Entries with animation source code
┌────────

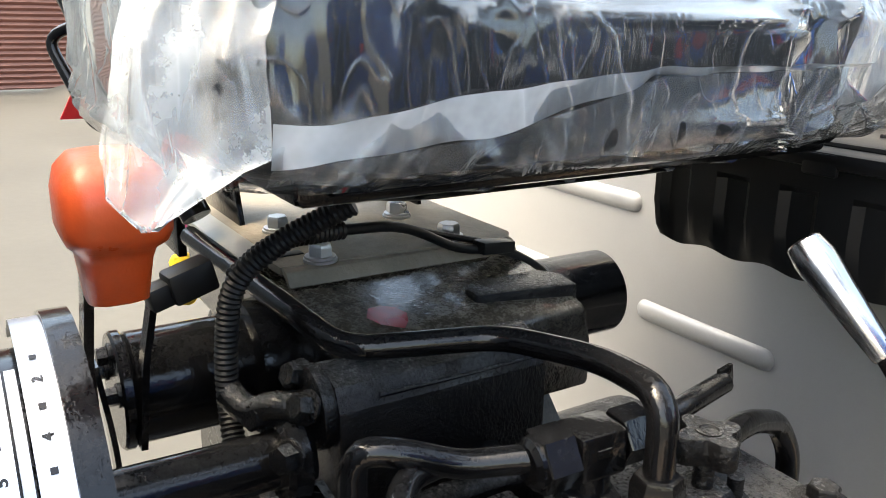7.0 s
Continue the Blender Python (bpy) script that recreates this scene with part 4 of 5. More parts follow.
    # loose flap folded round the near front corner, ending in a point
    spine = [[Vector(q) for q in r] for r in (
        ((0.150, -0.215, 1.246), (0.185, -0.200, 1.240), (0.225, -0.165, 1.232)),
        ((0.208, -0.272, 1.236), (0.240, -0.262, 1.236), (0.266, -0.230, 1.222)),
        ((0.222, -0.287, 1.200), (0.252, -0.284, 1.197), (0.276, -0.240, 1.188)),
        ((0.240, -0.300, 1.160), (0.264, -0.292, 1.155), (0.276, -0.240, 1.152)),
        ((0.262, -0.303, 1.140), (0.274, -0.298, 1.134), (0.280, -0.272, 1.138)),
        ((0.279, -0.295, 1.130), (0.281, -0.294, 1.128), (0.283, -0.290, 1.129)))]
    rows = []
    for j in range(46):
        k = j / 45 * 5
        b = min(4, int(k))
        row = []
        for i in range(31):
            t = i / 30 * 2
            a = min(1, int(t))
            q = spine[b][a].lerp(spine[b][a + 1], t - a).lerp(spine[b + 1][a].lerp(spine[b + 1][a + 1], t - a), k - b)
            row.append(q + Vector((0.5, -0.8, 0.3)) * (0.004 * noise.noise(Vector((t * 2.6, k * 0.8, 5))) + 0.003 * ridge(t * 3, k * 0.6, 4.0, 5)))
        rows.append(row)
    part("polythene_flap", sheet(rows), "filmmilky", cushion, "milky wet polythene flap", smooth=180)
    # loose end of the bag, drawn out to a point at the far front corner
    bm = B()
    base = rounded([(0.10, 0.262, 1.240), (0.19, 0.256, 1.250), (0.240, 0.19, 1.240), (0.262, 0.165, 1.180), (0.258, 0.175, 1.140), (0.20, 0.250, 1.136), (0.12, 0.264, 1.16), (0.10, 0.262, 1.22)], 0.03)
    tip = Vector((0.263, 0.292, 1.198))
    mid0 = Vector((0.20, 0.225, 1.19))
    rings = []
    for j in range(17):
        k = j / 16
        mid_ = mid0.lerp(tip, k ** 0.8)
        sz = (1 - k) ** 1.15 + 0.02 * k
        rings.append([mid_ + (Vector(p) - mid0) * sz + Vector((0.5, -0.3, 0.6)) * 0.007 * (1 - abs(2 * k - 1)) * noise.noise(Vector((i * 0.12, k * 3, 2))) for i, p in enumerate(base)])
    ring_loft(bm, rings, cap=False)
    part("polythene_tail", bm, "filmtail", cushion, "drawn-out end of the polythene cover", smooth=180)

    def lean(p):
        p.x -= 0.20 * (p.z - 1.30) - 0.35 * p.y ** 2
        p.z += 0.35 * max(0.0, abs(p.y) - 0.16) ** 1.3
        return p

    bm = blob((-0.226, 0.0, 1.440), (0.048, 0.272, 0.145), 0.45, 0.5, 64, 28, lean)
    back = part("backrest", bm, "vinyl", tractor, "black vinyl backrest wrapped in clear polythene", smooth=70)

    def wrapb(p):
        p = lean(p)
        q = Vector((p.x * 3, p.y * 7, p.z * 2.2))
        low_ = max(0.0, (1.36 - p.z) / 0.06)
        side_ = math.copysign(1, p.y - 0.05)
        d = 0.018 * ridge(p.y * 8 + 6 * (p.z - 1.3) * side_, p.z * 2.2, 4.0, 13) + 0.011 * ridge(p.y * 17 - 7 * (p.z - 1.3) * side_, p.z * 3.5, 4.5, 14) + 0.007 * ridge(p.y * 34 + p.z * 8, p.z * 6, 2.5, 10) + 0.004 * noise.noise(q * 1.7)
        p.x += 0.004 + d
        p.z -= 0.004 + (0.010 * (1 - abs(noise.noise(q * 1.7))) if p.z < 1.34 else 0)
        return p

    bm = blob((-0.226, 0.0, 1.438), (0.054, 0.284, 0.156), 0.5, 0.5, 360, 110, wrapb)
    part("polythene_cover", bm, "filmback", back, "clear polythene cover with long creases", smooth=180)
    ys = np.linspace(-0.262, 0.262, 110)
    rows = []
    for j in range(7):
        k = j / 6
        rows.append([(-0.184 - 0.012 * k + 0.30 * y ** 2 + 0.010 * noise.noise(Vector((y * 14, k, 3))), y, 1.308 - (0.036 + 0.014 * noise.noise(Vector((y * 16, 0, 6))) + 0.012 * math.sin(abs(y + 0.05) * 12)) * k + 0.35 * max(0.0, abs(y) - 0.16) ** 1.3) for y in ys])
    part("polythene_hem", sheet(rows), "filmtail", back, "ragged clear hem of the polythene", smooth=180)
    bm = box(B(), (-0.241, -0.036, 1.20), (0.012, 0.232, 0.24), 0.004)
    part("back_post", bm, "black", back, "flat black steel backrest post")
    part("post_rib", box(B(), (-0.230, -0.108, 1.20), (0.012, 0.030, 0.24), 0.003), "black", back)
    part("post_rib", box(B(), (-0.231, -0.062, 1.20), (0.008, 0.006, 0.24), 0.002), "black", back)


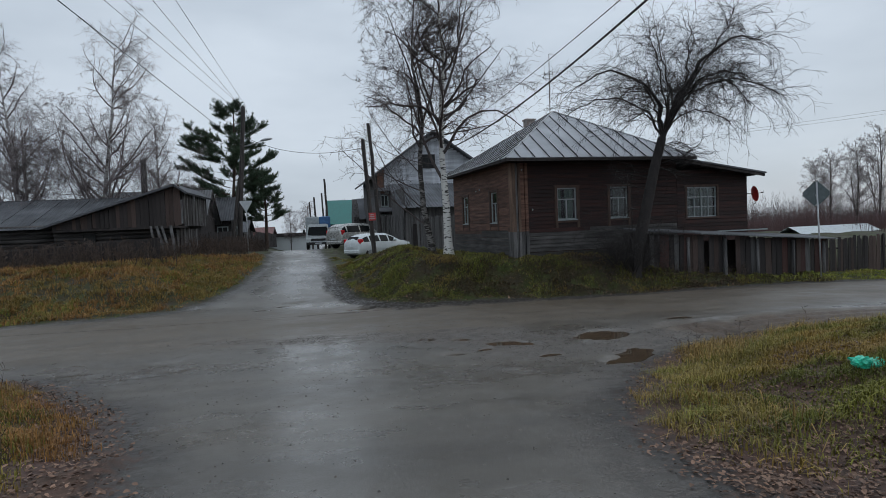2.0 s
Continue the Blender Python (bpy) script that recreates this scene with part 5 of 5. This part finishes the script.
part("roof", prism(bmesh.new(), [(-4.6, 2.2), (4.6, 2.2), (0, 4.4)], -3.4, 3.4), OLD_SLATE, hr)
part("chimney", boxed(0.6, 1.1, -0.3, 0.2, 4.0, 5.4), BRICK, hr)


# ---- vehicles ----
PAINT = mat("white_car_paint", (0.62, 0.66, 0.67), 0.25, var=0.04, bump=0, fine=0.02)
SILVER_PAINT = mat("silver_car_paint", (0.45, 0.45, 0.43), 0.28, metal=0.3, var=0.05, bump=0, fine=0.02)
CAR_GLASS = mat("dark_car_glass", (0.01, 0.012, 0.013), 0.2, var=0.1, bump=0, spec=0.08)
TYRE = mat("tyre_rubber", (0.02, 0.02, 0.02), 0.85, var=0.2)
RIM = mat("alloy_rim", (0.35, 0.36, 0.37), 0.35, metal=0.7, var=0.1, bump=0)
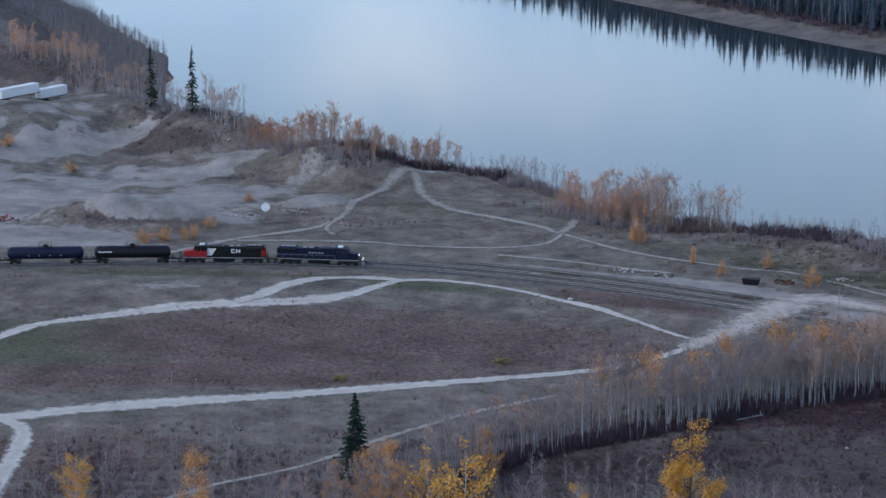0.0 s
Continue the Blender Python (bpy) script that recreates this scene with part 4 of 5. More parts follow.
for number, (n, line, wide, low, high, kind) in enumerate(EDGE):
    spots = sized(strewn(int(2.3 * n), line, wide, RNG), low * 0.36, high * 0.86, RNG, 0.3)
    spots = spots[spots[:, 1] < along(BLUFF, spots[:, 0]) + 4.5]
    shapes = {"orange": GLOW + LIGHT_RUSTY[:1], "bare": LIGHT, "mixed": GLOW[:1] + LIGHT_RUSTY[:1] + LIGHT[:3]}[kind]
    words = {"orange": "row of slender aspens with thin orange leaves on the bluff", "bare": "row of bare grey saplings on the bluff", "mixed": "stand of bare and russet aspens on the bluff"}[kind]
    scrubby = strewn(5 * n, line, wide + 2, RNG) - [0, 1.5]
    planted("bluff_brush", SHRUB, sized(scrubby[scrubby[:, 1] < along(BLUFF, scrubby[:, 0]) + 3], 0.9, 2.6, RNG), "leafless grey-brown brush on the bluff", "brush", 150 + number, {"stems": TWIG_DARK if number in (1, 2, 9) else TWIG_MID if number == 4 else TWIG_GREY})
    planted("bluff_trees", shapes, spots, words, "trees", 50 + number, {"trunk": BARK, "crown": TWIG, "foliage": LEAF_ORANGE if kind == "orange" else LEAF_PALE})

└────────

| EXERCISE REQUIREMENTS |
Except for the pictures, copy the material above exactly.

| ANSWER TO THIS TASK |
7.0 s
Continue the Blender Python (bpy) script that recreates this scene with part 4 of 5. More parts follow.
    # loose flap folded round the near front corner, ending in a point
    spine = [[Vector(q) for q in r] for r in (
        ((0.150, -0.215, 1.246), (0.185, -0.200, 1.240), (0.225, -0.165, 1.232)),
        ((0.208, -0.272, 1.236), (0.240, -0.262, 1.236), (0.266, -0.230, 1.222)),
        ((0.222, -0.287, 1.200), (0.252, -0.284, 1.197), (0.276, -0.240, 1.188)),
        ((0.240, -0.300, 1.160), (0.264, -0.292, 1.155), (0.276, -0.240, 1.152)),
        ((0.262, -0.303, 1.140), (0.274, -0.298, 1.134), (0.280, -0.272, 1.138)),
        ((0.279, -0.295, 1.130), (0.281, -0.294, 1.128), (0.283, -0.290, 1.129)))]
    rows = []
    for j in range(46):
        k = j / 45 * 5
        b = min(4, int(k))
        row = []
        for i in range(31):
            t = i / 30 * 2
            a = min(1, int(t))
            q = spine[b][a].lerp(spine[b][a + 1], t - a).lerp(spine[b + 1][a].lerp(spine[b + 1][a + 1], t - a), k - b)
            row.append(q + Vector((0.5, -0.8, 0.3)) * (0.004 * noise.noise(Vector((t * 2.6, k * 0.8, 5))) + 0.003 * ridge(t * 3, k * 0.6, 4.0, 5)))
        rows.append(row)
    part("polythene_flap", sheet(rows), "filmmilky", cushion, "milky wet polythene flap", smooth=180)
    # loose end of the bag, drawn out to a point at the far front corner
    bm = B()
    base = rounded([(0.10, 0.262, 1.240), (0.19, 0.256, 1.250), (0.240, 0.19, 1.240), (0.262, 0.165, 1.180), (0.258, 0.175, 1.140), (0.20, 0.250, 1.136), (0.12, 0.264, 1.16), (0.10, 0.262, 1.22)], 0.03)
    tip = Vector((0.263, 0.292, 1.198))
    mid0 = Vector((0.20, 0.225, 1.19))
    rings = []
    for j in range(17):
        k = j / 16
        mid_ = mid0.lerp(tip, k ** 0.8)
        sz = (1 - k) ** 1.15 + 0.02 * k
        rings.append([mid_ + (Vector(p) - mid0) * sz + Vector((0.5, -0.3, 0.6)) * 0.007 * (1 - abs(2 * k - 1)) * noise.noise(Vector((i * 0.12, k * 3, 2))) for i, p in enumerate(base)])
    ring_loft(bm, rings, cap=False)
    part("polythene_tail", bm, "filmtail", cushion, "drawn-out end of the polythene cover", smooth=180)

    def lean(p):
        p.x -= 0.20 * (p.z - 1.30) - 0.35 * p.y ** 2
        p.z += 0.35 * max(0.0, abs(p.y) - 0.16) ** 1.3
        return p

    bm = blob((-0.226, 0.0, 1.440), (0.048, 0.272, 0.145), 0.45, 0.5, 64, 28, lean)
    back = part("backrest", bm, "vinyl", tractor, "black vinyl backrest wrapped in clear polythene", smooth=70)

    def wrapb(p):
        p = lean(p)
        q = Vector((p.x * 3, p.y * 7, p.z * 2.2))
        low_ = max(0.0, (1.36 - p.z) / 0.06)
        side_ = math.copysign(1, p.y - 0.05)
        d = 0.018 * ridge(p.y * 8 + 6 * (p.z - 1.3) * side_, p.z * 2.2, 4.0, 13) + 0.011 * ridge(p.y * 17 - 7 * (p.z - 1.3) * side_, p.z * 3.5, 4.5, 14) + 0.007 * ridge(p.y * 34 + p.z * 8, p.z * 6, 2.5, 10) + 0.004 * noise.noise(q * 1.7)
        p.x += 0.004 + d
        p.z -= 0.004 + (0.010 * (1 - abs(noise.noise(q * 1.7))) if p.z < 1.34 else 0)
        return p

    bm = blob((-0.226, 0.0, 1.438), (0.054, 0.284, 0.156), 0.5, 0.5, 360, 110, wrapb)
    part("polythene_cover", bm, "filmback", back, "clear polythene cover with long creases", smooth=180)
    ys = np.linspace(-0.262, 0.262, 110)
    rows = []
    for j in range(7):
        k = j / 6
        rows.append([(-0.184 - 0.012 * k + 0.30 * y ** 2 + 0.010 * noise.noise(Vector((y * 14, k, 3))), y, 1.308 - (0.036 + 0.014 * noise.noise(Vector((y * 16, 0, 6))) + 0.012 * math.sin(abs(y + 0.05) * 12)) * k + 0.35 * max(0.0, abs(y) - 0.16) ** 1.3) for y in ys])
    part("polythene_hem", sheet(rows), "filmtail", back, "ragged clear hem of the polythene", smooth=180)
    bm = box(B(), (-0.241, -0.036, 1.20), (0.012, 0.232, 0.24), 0.004)
    part("back_post", bm, "black", back, "flat black steel backrest post")
    part("post_rib", box(B(), (-0.230, -0.108, 1.20), (0.012, 0.030, 0.24), 0.003), "black", back)
    part("post_rib", box(B(), (-0.231, -0.062, 1.20), (0.008, 0.006, 0.24), 0.002), "black", back)


2.0 s
Continue the Blender Python (bpy) script that recreates this scene with part 5 of 5. This part finishes the script.
part("roof", prism(bmesh.new(), [(-4.6, 2.2), (4.6, 2.2), (0, 4.4)], -3.4, 3.4), OLD_SLATE, hr)
part("chimney", boxed(0.6, 1.1, -0.3, 0.2, 4.0, 5.4), BRICK, hr)


# ---- vehicles ----
PAINT = mat("white_car_paint", (0.62, 0.66, 0.67), 0.25, var=0.04, bump=0, fine=0.02)
SILVER_PAINT = mat("silver_car_paint", (0.45, 0.45, 0.43), 0.28, metal=0.3, var=0.05, bump=0, fine=0.02)
CAR_GLASS = mat("dark_car_glass", (0.01, 0.012, 0.013), 0.2, var=0.1, bump=0, spec=0.08)
TYRE = mat("tyre_rubber", (0.02, 0.02, 0.02), 0.85, var=0.2)
RIM = mat("alloy_rim", (0.35, 0.36, 0.37), 0.35, metal=0.7, var=0.1, bump=0)
0.0 s
Continue the Blender Python (bpy) script that recreates this scene with part 4 of 5. More parts follow.
for number, (n, line, wide, low, high, kind) in enumerate(EDGE):
    spots = sized(strewn(int(2.3 * n), line, wide, RNG), low * 0.36, high * 0.86, RNG, 0.3)
    spots = spots[spots[:, 1] < along(BLUFF, spots[:, 0]) + 4.5]
    shapes = {"orange": GLOW + LIGHT_RUSTY[:1], "bare": LIGHT, "mixed": GLOW[:1] + LIGHT_RUSTY[:1] + LIGHT[:3]}[kind]
    words = {"orange": "row of slender aspens with thin orange leaves on the bluff", "bare": "row of bare grey saplings on the bluff", "mixed": "stand of bare and russet aspens on the bluff"}[kind]
    scrubby = strewn(5 * n, line, wide + 2, RNG) - [0, 1.5]
    planted("bluff_brush", SHRUB, sized(scrubby[scrubby[:, 1] < along(BLUFF, scrubby[:, 0]) + 3], 0.9, 2.6, RNG), "leafless grey-brown brush on the bluff", "brush", 150 + number, {"stems": TWIG_DARK if number in (1, 2, 9) else TWIG_MID if number == 4 else TWIG_GREY})
    planted("bluff_trees", shapes, spots, words, "trees", 50 + number, {"trunk": BARK, "crown": TWIG, "foliage": LEAF_ORANGE if kind == "orange" else LEAF_PALE})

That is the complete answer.